* _EXERCISE DESCRIPTION_
Return all the data below as it stands, minus the pictures.

** BEGIN **

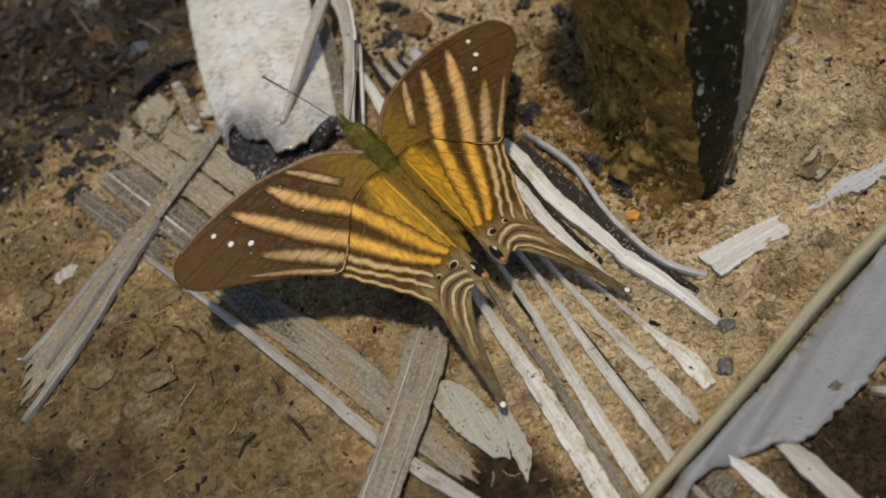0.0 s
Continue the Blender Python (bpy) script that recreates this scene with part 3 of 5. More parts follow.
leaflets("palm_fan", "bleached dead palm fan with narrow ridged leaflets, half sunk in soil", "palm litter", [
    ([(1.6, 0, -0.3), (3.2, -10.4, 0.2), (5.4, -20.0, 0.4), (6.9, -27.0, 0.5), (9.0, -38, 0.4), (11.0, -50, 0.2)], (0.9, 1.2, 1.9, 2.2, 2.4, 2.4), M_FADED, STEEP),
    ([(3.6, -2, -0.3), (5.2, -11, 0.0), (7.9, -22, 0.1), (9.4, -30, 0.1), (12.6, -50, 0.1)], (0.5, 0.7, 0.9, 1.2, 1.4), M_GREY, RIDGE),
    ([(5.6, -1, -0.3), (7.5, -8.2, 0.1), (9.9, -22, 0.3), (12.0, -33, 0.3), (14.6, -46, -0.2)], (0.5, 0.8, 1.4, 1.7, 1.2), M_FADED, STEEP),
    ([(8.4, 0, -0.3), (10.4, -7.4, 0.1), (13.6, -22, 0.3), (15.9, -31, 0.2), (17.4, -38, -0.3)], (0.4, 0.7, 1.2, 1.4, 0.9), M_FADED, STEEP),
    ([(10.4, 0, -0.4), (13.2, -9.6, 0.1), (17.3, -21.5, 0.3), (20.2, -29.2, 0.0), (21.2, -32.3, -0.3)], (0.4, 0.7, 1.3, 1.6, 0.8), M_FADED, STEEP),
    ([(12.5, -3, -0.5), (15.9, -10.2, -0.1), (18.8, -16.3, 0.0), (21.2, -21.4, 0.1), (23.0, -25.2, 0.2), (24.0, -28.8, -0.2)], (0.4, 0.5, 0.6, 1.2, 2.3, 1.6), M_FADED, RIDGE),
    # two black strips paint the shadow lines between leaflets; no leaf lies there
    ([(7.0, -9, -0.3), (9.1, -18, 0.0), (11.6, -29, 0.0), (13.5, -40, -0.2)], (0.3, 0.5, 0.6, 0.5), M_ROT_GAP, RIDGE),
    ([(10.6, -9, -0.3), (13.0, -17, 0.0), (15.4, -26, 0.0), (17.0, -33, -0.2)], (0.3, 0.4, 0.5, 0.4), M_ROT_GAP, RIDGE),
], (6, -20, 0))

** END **

* _REPLY_
0.0 s
Continue the Blender Python (bpy) script that recreates this scene with part 3 of 5. More parts follow.
leaflets("palm_fan", "bleached dead palm fan with narrow ridged leaflets, half sunk in soil", "palm litter", [
    ([(1.6, 0, -0.3), (3.2, -10.4, 0.2), (5.4, -20.0, 0.4), (6.9, -27.0, 0.5), (9.0, -38, 0.4), (11.0, -50, 0.2)], (0.9, 1.2, 1.9, 2.2, 2.4, 2.4), M_FADED, STEEP),
    ([(3.6, -2, -0.3), (5.2, -11, 0.0), (7.9, -22, 0.1), (9.4, -30, 0.1), (12.6, -50, 0.1)], (0.5, 0.7, 0.9, 1.2, 1.4), M_GREY, RIDGE),
    ([(5.6, -1, -0.3), (7.5, -8.2, 0.1), (9.9, -22, 0.3), (12.0, -33, 0.3), (14.6, -46, -0.2)], (0.5, 0.8, 1.4, 1.7, 1.2), M_FADED, STEEP),
    ([(8.4, 0, -0.3), (10.4, -7.4, 0.1), (13.6, -22, 0.3), (15.9, -31, 0.2), (17.4, -38, -0.3)], (0.4, 0.7, 1.2, 1.4, 0.9), M_FADED, STEEP),
    ([(10.4, 0, -0.4), (13.2, -9.6, 0.1), (17.3, -21.5, 0.3), (20.2, -29.2, 0.0), (21.2, -32.3, -0.3)], (0.4, 0.7, 1.3, 1.6, 0.8), M_FADED, STEEP),
    ([(12.5, -3, -0.5), (15.9, -10.2, -0.1), (18.8, -16.3, 0.0), (21.2, -21.4, 0.1), (23.0, -25.2, 0.2), (24.0, -28.8, -0.2)], (0.4, 0.5, 0.6, 1.2, 2.3, 1.6), M_FADED, RIDGE),
    # two black strips paint the shadow lines between leaflets; no leaf lies there
    ([(7.0, -9, -0.3), (9.1, -18, 0.0), (11.6, -29, 0.0), (13.5, -40, -0.2)], (0.3, 0.5, 0.6, 0.5), M_ROT_GAP, RIDGE),
    ([(10.6, -9, -0.3), (13.0, -17, 0.0), (15.4, -26, 0.0), (17.0, -33, -0.2)], (0.3, 0.4, 0.5, 0.4), M_ROT_GAP, RIDGE),
], (6, -20, 0))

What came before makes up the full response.